Print exactly the part opening with the line containing "for curve in" and closing with the line containing "scene.view_settings.use_white_balance |= len(values)", with both of those lines included.

→ Material provided:
........
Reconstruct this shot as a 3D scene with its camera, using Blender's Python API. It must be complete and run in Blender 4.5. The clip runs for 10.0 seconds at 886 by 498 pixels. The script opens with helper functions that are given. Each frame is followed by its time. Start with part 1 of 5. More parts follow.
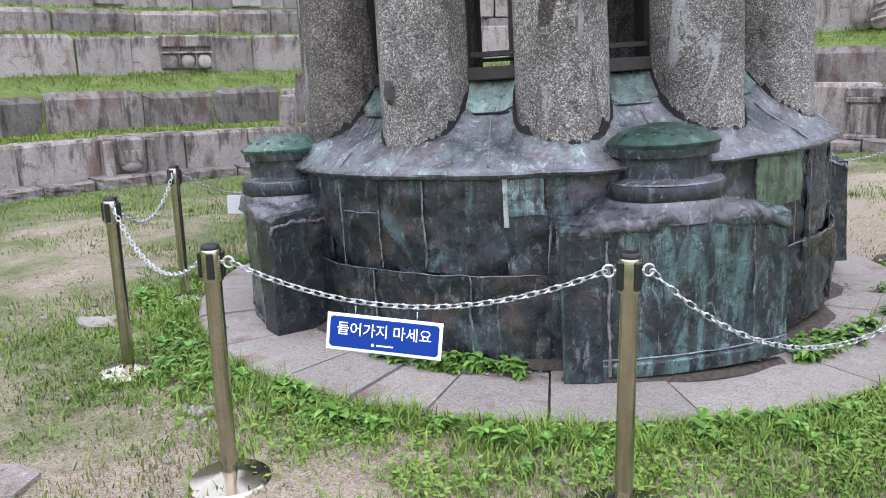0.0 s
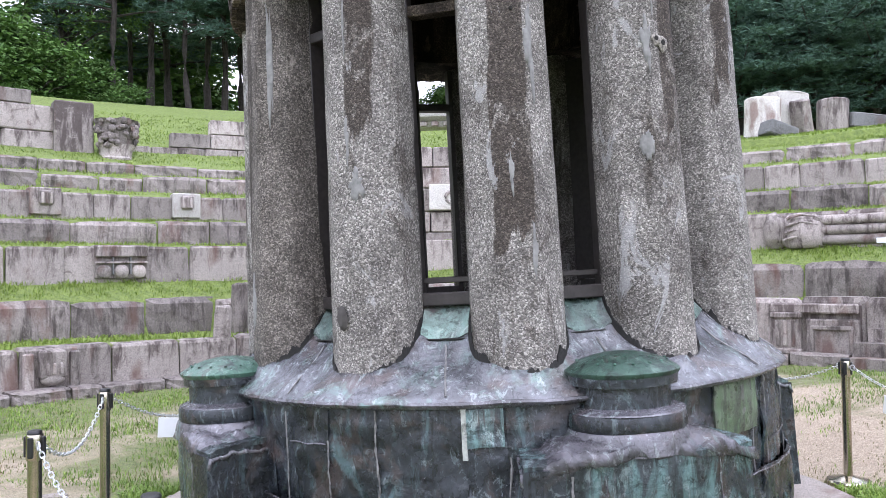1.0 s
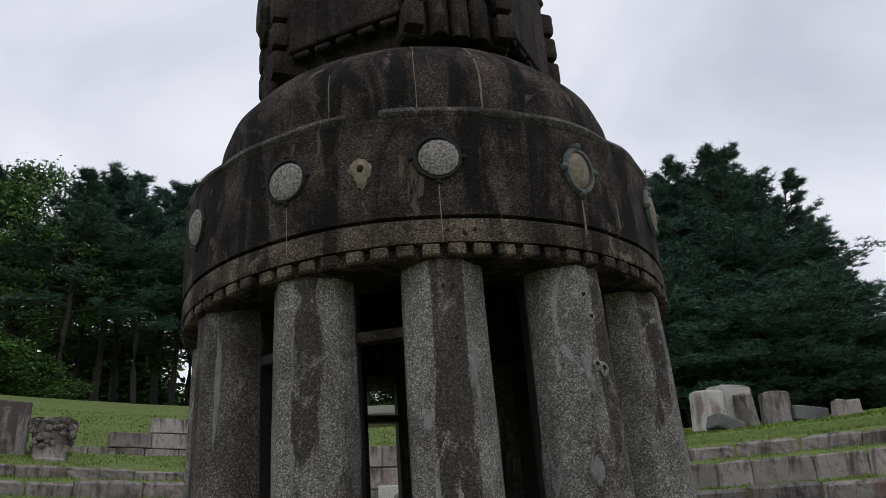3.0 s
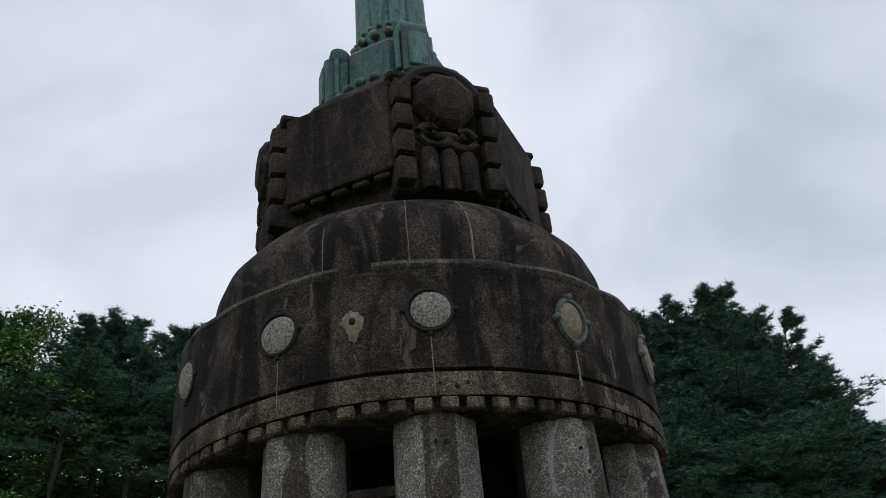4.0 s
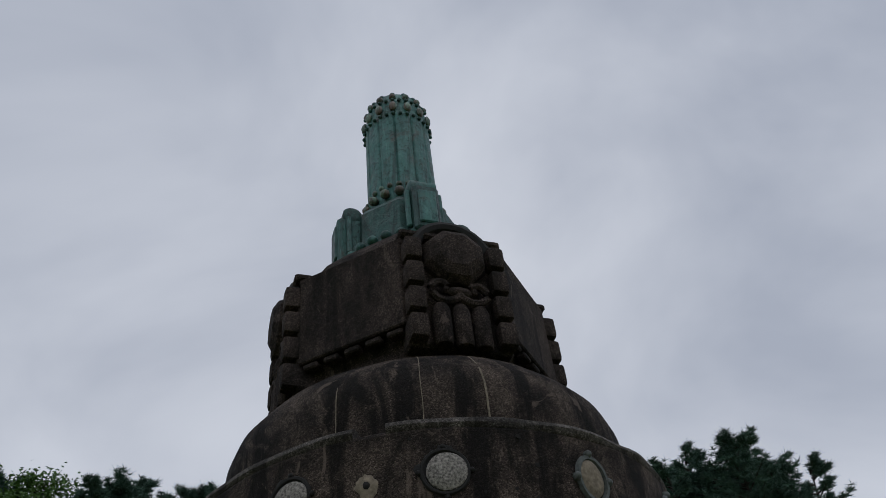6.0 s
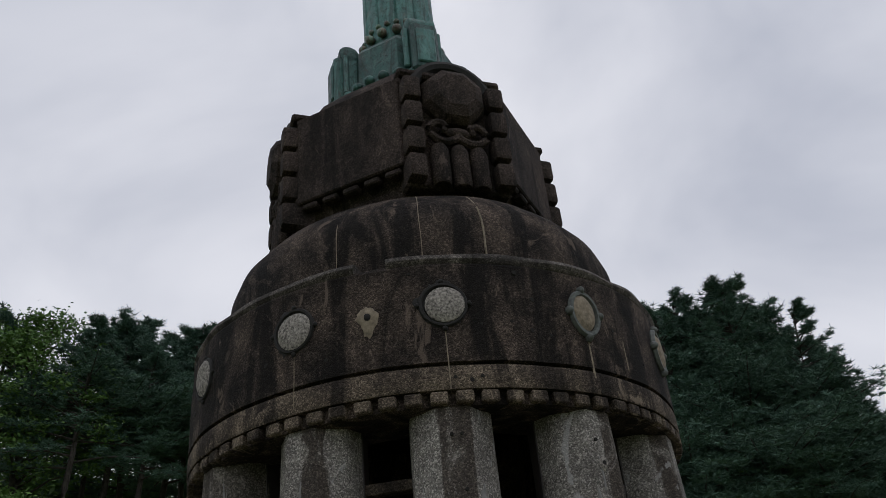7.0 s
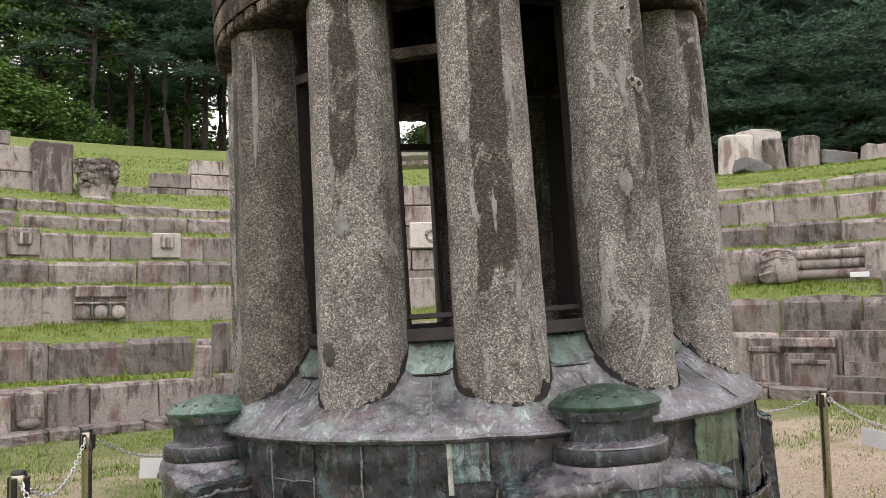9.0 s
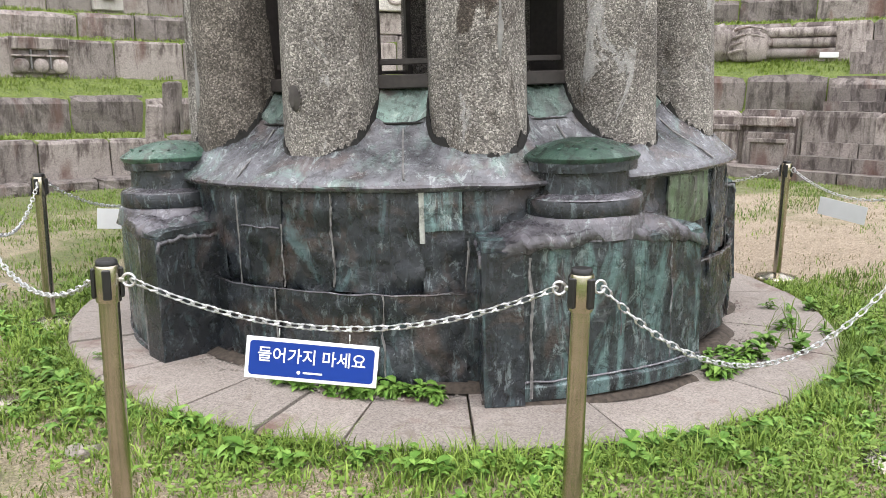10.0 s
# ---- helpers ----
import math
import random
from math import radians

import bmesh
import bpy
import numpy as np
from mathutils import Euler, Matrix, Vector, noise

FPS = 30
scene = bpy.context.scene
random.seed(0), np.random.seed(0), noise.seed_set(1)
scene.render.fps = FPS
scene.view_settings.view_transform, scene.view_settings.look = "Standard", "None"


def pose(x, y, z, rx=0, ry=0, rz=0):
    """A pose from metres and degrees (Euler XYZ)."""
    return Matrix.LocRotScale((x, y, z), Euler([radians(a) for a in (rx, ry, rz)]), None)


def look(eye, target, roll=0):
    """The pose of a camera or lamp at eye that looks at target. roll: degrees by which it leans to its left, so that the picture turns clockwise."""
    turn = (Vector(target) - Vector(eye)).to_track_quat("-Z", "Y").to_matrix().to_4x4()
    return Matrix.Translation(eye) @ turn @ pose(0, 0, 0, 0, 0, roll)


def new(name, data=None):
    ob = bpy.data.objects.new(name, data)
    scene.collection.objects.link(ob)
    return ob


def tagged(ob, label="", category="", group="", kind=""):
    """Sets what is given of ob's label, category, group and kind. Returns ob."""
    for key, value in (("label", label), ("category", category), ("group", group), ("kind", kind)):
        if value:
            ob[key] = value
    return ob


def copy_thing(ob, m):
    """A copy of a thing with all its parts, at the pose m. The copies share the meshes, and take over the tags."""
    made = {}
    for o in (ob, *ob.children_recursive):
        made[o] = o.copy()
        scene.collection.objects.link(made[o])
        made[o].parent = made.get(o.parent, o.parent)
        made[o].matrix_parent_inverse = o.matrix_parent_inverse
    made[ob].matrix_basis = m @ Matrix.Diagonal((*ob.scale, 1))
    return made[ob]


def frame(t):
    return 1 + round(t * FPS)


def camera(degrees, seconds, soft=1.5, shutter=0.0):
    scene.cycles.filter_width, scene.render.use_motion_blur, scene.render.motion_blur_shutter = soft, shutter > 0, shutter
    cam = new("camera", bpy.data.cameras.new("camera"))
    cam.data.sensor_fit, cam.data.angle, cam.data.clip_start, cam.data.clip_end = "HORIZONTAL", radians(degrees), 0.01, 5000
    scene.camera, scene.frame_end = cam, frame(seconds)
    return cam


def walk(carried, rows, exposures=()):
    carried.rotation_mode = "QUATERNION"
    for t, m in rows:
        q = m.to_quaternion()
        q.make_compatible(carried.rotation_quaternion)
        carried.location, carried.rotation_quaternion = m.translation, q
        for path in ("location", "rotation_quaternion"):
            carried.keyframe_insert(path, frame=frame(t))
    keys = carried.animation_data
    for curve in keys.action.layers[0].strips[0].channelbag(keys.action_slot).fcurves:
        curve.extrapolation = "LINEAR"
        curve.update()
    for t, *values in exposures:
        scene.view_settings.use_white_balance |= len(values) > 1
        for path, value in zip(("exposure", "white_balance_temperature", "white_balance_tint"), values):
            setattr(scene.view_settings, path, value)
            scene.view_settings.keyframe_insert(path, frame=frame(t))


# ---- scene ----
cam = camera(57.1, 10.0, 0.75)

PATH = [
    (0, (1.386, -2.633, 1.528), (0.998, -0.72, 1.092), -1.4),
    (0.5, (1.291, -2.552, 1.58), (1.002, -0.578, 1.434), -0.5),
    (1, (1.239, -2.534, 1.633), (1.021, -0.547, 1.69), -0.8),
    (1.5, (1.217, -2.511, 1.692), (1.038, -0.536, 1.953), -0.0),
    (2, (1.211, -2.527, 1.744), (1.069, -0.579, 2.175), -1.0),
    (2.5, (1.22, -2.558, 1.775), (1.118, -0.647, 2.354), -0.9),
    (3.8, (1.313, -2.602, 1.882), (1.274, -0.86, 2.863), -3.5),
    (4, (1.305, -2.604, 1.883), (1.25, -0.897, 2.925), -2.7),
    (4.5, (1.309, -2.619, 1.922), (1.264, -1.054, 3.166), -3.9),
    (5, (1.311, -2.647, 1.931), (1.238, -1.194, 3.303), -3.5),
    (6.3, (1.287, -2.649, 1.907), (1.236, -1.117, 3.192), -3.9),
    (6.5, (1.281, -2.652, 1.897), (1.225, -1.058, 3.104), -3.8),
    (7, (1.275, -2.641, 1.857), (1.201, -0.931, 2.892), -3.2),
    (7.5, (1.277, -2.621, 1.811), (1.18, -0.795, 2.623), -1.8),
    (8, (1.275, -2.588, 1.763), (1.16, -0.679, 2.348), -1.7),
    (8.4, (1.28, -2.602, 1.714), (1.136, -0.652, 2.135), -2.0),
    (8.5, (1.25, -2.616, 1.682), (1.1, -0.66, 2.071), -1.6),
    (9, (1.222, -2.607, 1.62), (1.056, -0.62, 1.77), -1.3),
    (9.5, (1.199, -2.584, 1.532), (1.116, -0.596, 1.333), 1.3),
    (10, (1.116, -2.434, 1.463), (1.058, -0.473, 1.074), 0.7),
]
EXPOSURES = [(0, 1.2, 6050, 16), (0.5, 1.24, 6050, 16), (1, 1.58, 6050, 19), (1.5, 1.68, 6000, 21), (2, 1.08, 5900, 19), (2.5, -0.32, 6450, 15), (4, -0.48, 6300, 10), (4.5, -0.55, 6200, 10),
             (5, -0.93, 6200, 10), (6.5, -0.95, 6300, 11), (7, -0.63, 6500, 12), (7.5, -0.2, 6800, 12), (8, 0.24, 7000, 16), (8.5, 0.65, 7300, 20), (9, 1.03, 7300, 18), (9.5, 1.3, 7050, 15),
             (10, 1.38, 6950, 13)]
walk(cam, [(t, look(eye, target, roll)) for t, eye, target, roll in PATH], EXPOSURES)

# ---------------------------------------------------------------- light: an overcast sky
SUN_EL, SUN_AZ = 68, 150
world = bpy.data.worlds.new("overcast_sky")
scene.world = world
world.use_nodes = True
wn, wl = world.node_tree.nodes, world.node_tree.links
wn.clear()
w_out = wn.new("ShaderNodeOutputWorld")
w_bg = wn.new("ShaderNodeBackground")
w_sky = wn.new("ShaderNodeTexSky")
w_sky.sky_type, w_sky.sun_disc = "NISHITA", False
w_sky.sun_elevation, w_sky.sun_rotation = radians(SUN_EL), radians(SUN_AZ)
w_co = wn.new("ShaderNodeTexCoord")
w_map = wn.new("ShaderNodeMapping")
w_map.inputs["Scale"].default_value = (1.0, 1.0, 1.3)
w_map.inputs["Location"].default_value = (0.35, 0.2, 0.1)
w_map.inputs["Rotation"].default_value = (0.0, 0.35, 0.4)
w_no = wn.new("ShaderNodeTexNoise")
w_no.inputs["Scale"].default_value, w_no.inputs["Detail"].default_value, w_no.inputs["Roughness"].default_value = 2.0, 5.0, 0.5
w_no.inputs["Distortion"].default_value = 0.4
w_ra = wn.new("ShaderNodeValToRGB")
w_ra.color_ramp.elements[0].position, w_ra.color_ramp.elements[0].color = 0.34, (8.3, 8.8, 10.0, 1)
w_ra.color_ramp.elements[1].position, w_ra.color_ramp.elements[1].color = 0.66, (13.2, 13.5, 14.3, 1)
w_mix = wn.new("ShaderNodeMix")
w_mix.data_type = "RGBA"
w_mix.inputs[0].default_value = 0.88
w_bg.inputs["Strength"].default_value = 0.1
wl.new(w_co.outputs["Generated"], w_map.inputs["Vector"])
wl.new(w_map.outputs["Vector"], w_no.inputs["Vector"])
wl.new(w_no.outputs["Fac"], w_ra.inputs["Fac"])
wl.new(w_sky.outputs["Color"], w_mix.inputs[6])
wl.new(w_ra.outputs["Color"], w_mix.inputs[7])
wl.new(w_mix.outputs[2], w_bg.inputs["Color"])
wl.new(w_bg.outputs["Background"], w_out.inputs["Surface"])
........
→ Solved exercise:
    for curve in keys.action.layers[0].strips[0].channelbag(keys.action_slot).fcurves:
        curve.extrapolation = "LINEAR"
        curve.update()
    for t, *values in exposures:
        scene.view_settings.use_white_balance |= len(values) > 1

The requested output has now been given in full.